GOAL - Give back a single number, the count of lines containing the word "time".

[Items listed in a dataset]
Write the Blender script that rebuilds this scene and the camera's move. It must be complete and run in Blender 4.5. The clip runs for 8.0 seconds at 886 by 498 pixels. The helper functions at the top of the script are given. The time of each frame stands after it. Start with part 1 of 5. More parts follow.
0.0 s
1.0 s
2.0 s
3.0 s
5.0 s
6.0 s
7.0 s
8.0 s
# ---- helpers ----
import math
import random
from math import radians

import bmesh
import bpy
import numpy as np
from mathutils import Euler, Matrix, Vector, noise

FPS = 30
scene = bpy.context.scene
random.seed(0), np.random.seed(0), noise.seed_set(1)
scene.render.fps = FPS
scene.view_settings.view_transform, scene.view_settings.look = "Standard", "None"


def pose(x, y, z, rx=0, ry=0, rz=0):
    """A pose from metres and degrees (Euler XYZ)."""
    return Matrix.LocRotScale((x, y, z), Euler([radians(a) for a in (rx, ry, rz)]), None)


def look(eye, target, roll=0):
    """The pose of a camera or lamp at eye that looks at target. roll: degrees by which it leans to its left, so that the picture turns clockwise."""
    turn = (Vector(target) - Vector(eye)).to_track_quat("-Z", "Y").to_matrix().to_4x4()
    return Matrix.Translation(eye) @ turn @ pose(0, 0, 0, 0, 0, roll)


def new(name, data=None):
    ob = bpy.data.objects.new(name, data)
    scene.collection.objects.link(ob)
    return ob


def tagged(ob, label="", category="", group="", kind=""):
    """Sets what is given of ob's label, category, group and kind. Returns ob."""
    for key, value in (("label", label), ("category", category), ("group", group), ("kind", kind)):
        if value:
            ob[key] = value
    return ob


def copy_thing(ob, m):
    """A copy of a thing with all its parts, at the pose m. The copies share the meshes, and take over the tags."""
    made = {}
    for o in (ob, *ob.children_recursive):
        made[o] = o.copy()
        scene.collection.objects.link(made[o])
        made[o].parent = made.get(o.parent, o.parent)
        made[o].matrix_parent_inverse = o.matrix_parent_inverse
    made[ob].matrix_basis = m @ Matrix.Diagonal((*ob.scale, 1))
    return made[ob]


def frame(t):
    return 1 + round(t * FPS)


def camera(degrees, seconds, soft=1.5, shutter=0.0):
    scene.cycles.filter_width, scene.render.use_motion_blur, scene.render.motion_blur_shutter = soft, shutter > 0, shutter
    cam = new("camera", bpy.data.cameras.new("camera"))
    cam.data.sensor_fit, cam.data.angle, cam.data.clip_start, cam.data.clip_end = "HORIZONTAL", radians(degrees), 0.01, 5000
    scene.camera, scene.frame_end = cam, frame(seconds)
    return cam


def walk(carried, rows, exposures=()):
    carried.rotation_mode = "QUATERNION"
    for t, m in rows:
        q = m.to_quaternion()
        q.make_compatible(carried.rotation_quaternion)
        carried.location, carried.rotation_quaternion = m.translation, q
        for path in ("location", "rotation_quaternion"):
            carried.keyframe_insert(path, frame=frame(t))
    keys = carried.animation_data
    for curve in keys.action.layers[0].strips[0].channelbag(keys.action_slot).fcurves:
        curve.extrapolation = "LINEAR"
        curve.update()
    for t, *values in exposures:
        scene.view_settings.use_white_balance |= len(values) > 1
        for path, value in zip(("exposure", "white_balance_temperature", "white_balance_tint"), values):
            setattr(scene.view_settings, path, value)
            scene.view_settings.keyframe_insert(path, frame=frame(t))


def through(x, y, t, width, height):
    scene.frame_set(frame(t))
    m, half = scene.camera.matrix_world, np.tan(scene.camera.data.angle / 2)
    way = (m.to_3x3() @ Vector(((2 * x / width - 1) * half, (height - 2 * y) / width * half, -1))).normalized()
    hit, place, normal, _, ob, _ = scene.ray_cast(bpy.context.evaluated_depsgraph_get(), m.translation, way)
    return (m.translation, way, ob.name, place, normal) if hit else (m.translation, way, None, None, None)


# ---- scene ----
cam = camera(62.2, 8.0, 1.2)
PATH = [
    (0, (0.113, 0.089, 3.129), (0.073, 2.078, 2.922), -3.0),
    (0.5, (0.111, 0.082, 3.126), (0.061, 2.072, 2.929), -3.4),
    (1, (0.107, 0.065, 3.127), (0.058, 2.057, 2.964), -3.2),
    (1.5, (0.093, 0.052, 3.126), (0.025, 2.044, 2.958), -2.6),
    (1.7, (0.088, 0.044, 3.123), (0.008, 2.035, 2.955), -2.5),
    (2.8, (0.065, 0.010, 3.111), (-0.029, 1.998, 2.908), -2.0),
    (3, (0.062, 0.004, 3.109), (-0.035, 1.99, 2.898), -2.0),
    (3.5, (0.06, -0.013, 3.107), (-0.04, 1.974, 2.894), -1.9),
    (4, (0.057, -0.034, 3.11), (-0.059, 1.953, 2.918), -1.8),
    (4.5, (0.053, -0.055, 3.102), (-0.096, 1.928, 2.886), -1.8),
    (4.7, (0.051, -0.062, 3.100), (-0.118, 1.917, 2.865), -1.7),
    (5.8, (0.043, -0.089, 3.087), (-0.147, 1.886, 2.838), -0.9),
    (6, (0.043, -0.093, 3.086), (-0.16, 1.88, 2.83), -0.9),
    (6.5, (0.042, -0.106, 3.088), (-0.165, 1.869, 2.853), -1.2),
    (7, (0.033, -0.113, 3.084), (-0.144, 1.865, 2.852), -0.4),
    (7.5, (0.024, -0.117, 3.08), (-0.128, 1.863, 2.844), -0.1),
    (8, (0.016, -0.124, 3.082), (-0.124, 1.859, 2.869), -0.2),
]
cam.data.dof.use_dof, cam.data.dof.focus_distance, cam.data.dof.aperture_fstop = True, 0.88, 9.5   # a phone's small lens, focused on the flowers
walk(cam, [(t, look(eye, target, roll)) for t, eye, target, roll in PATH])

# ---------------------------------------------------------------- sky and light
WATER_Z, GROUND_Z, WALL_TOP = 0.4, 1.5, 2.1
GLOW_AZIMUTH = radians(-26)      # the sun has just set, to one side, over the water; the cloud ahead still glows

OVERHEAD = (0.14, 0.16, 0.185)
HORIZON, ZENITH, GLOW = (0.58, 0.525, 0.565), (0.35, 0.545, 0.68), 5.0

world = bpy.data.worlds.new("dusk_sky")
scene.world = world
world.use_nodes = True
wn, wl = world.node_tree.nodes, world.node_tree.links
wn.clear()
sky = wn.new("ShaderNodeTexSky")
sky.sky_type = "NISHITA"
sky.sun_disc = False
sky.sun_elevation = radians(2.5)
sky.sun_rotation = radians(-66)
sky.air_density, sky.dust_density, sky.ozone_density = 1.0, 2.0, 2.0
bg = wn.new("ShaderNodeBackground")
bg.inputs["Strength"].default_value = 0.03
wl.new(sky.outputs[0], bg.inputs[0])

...

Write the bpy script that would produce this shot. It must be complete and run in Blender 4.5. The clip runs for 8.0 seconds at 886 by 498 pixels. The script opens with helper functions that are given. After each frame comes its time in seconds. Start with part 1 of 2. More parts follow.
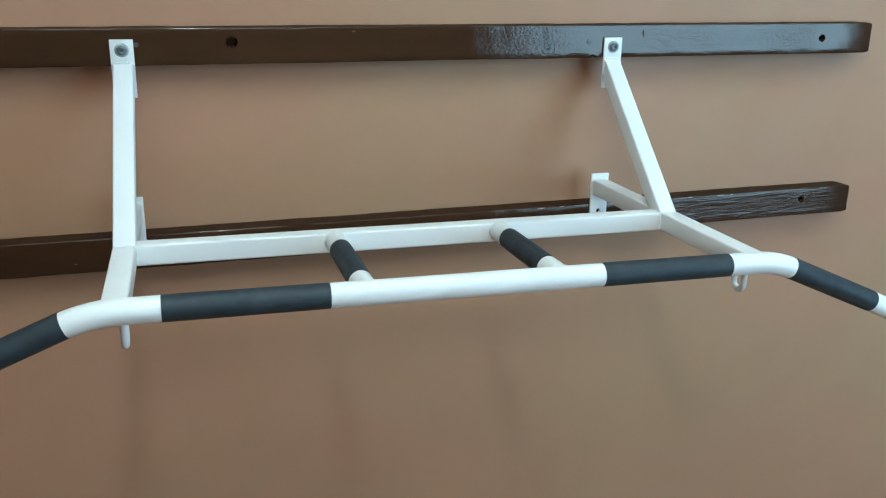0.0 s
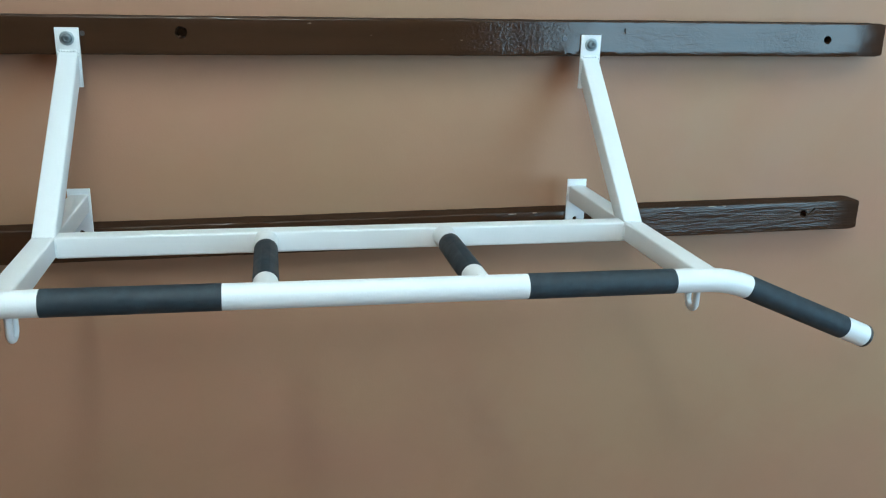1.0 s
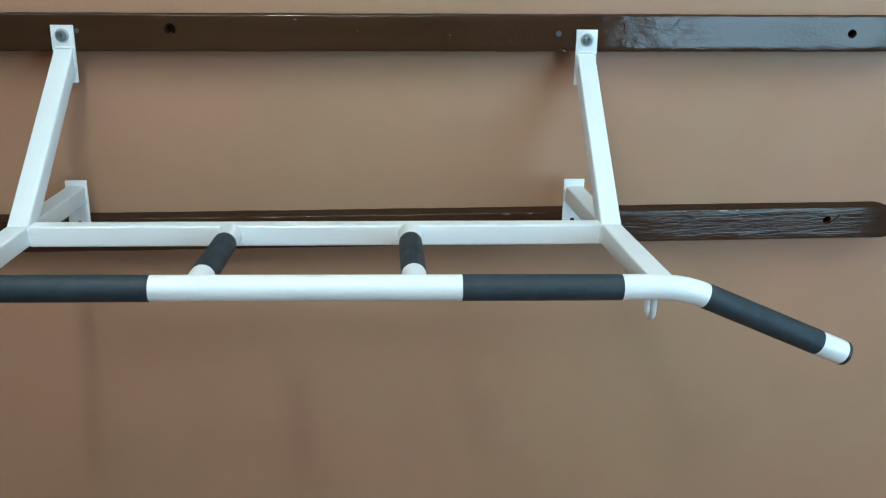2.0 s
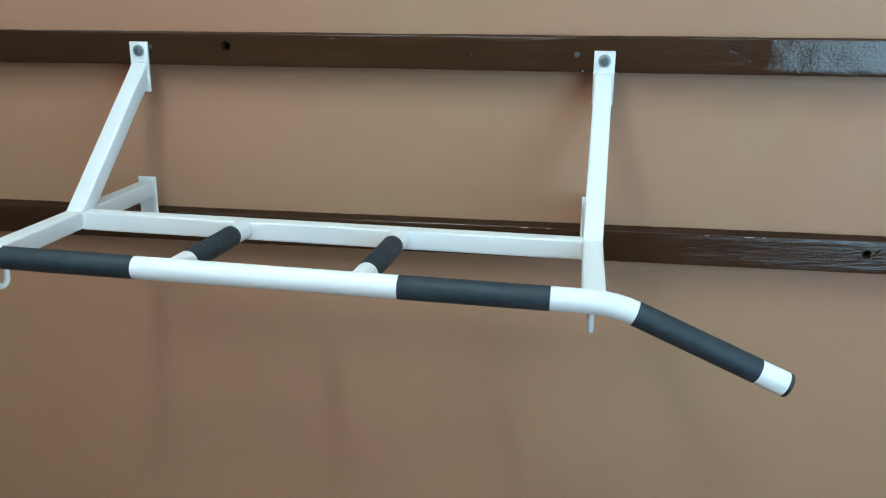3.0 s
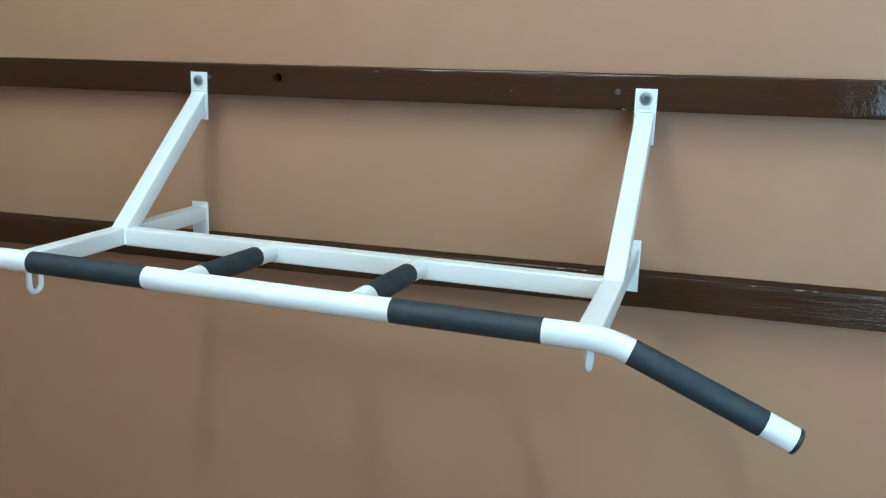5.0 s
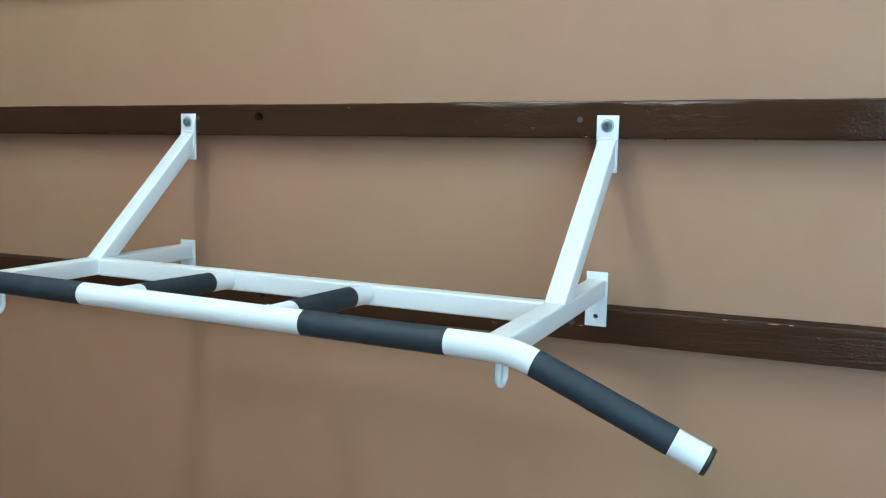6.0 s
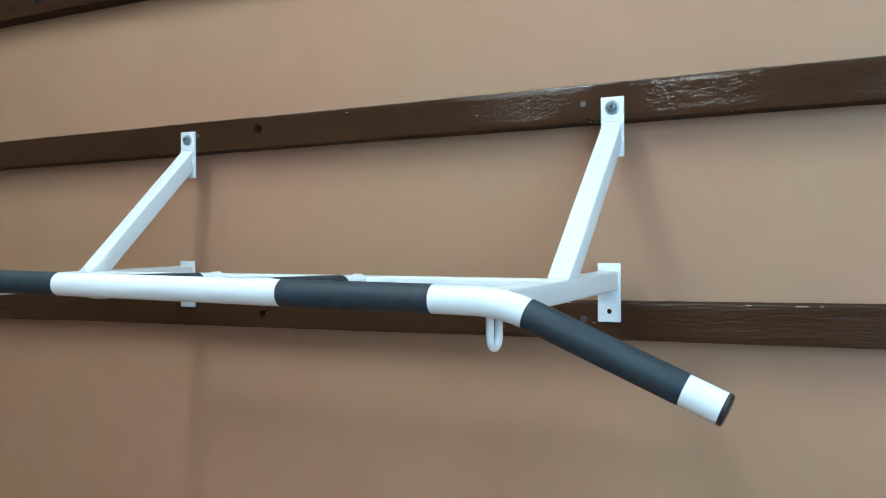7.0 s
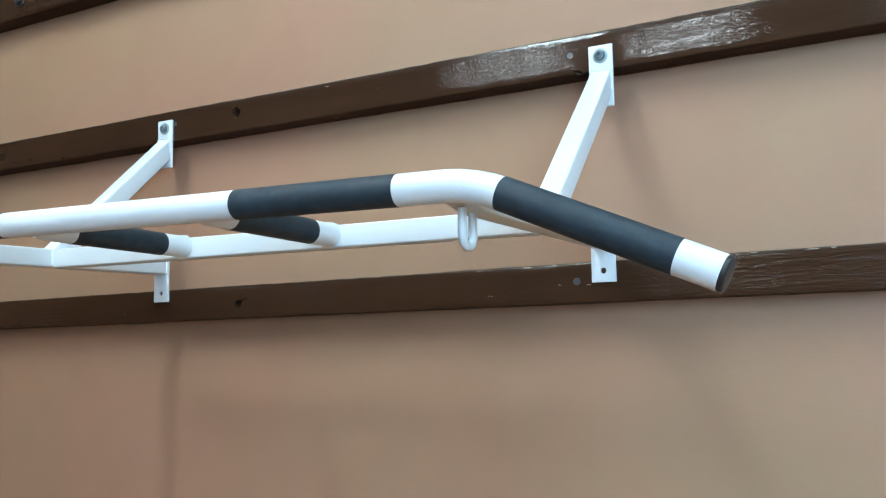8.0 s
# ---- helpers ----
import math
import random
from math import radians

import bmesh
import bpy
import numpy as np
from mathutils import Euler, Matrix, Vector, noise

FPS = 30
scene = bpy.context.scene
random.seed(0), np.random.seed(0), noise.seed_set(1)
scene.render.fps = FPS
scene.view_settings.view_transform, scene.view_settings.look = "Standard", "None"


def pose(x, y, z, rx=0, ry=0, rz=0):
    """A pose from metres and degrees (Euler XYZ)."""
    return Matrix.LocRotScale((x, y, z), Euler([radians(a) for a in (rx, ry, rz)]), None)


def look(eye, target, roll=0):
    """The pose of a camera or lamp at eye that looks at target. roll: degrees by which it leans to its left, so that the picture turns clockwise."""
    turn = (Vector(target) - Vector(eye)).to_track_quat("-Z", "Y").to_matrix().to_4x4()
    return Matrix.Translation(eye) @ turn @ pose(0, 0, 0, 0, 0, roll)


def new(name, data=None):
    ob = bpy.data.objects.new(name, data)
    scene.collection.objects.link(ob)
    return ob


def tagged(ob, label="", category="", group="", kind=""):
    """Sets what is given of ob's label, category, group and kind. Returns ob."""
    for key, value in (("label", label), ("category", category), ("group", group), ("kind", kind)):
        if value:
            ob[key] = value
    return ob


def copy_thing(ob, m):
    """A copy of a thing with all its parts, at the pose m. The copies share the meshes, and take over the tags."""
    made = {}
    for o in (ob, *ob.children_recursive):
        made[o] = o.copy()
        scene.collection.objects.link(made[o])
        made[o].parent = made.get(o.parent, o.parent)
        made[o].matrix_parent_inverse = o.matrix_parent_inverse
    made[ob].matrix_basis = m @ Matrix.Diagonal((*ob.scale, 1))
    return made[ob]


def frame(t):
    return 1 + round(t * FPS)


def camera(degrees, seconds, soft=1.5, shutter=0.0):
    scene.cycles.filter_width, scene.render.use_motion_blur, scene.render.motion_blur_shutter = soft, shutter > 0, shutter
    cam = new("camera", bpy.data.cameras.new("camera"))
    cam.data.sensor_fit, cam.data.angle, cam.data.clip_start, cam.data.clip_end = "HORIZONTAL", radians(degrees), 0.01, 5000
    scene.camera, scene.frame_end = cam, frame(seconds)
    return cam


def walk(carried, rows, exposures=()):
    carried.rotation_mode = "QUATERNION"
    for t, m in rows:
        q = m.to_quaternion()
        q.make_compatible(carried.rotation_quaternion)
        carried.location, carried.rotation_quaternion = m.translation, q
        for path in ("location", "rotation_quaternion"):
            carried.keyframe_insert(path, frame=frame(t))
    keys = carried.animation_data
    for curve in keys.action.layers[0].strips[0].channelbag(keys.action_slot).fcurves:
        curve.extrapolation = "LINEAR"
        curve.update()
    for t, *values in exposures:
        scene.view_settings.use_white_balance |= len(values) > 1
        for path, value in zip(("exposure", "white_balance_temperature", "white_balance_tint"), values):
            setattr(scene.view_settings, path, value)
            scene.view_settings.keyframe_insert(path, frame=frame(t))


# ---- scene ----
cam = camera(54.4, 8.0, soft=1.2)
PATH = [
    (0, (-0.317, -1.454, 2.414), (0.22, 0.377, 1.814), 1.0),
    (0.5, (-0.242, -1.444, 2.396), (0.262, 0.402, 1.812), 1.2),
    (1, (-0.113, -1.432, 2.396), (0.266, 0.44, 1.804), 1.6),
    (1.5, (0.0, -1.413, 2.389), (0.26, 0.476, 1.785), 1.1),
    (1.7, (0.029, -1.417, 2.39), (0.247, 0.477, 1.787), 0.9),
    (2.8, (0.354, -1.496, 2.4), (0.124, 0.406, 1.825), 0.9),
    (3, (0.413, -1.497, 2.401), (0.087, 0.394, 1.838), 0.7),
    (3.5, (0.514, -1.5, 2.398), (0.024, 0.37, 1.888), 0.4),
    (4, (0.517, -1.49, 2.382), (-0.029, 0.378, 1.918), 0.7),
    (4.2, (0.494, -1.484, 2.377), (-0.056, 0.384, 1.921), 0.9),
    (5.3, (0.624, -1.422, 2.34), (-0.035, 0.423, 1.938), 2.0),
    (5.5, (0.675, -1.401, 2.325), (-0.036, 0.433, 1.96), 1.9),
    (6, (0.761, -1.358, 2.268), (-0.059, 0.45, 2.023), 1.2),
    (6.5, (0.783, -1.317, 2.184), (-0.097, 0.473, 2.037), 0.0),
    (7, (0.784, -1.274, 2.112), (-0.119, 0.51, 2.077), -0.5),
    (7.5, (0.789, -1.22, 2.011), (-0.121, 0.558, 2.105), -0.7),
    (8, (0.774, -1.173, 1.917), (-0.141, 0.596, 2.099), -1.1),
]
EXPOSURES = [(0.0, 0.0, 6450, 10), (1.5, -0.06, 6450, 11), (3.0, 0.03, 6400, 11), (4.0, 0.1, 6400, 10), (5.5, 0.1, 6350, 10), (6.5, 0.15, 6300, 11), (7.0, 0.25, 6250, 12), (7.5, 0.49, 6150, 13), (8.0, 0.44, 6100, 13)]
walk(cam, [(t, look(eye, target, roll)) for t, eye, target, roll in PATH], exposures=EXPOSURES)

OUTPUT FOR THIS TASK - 2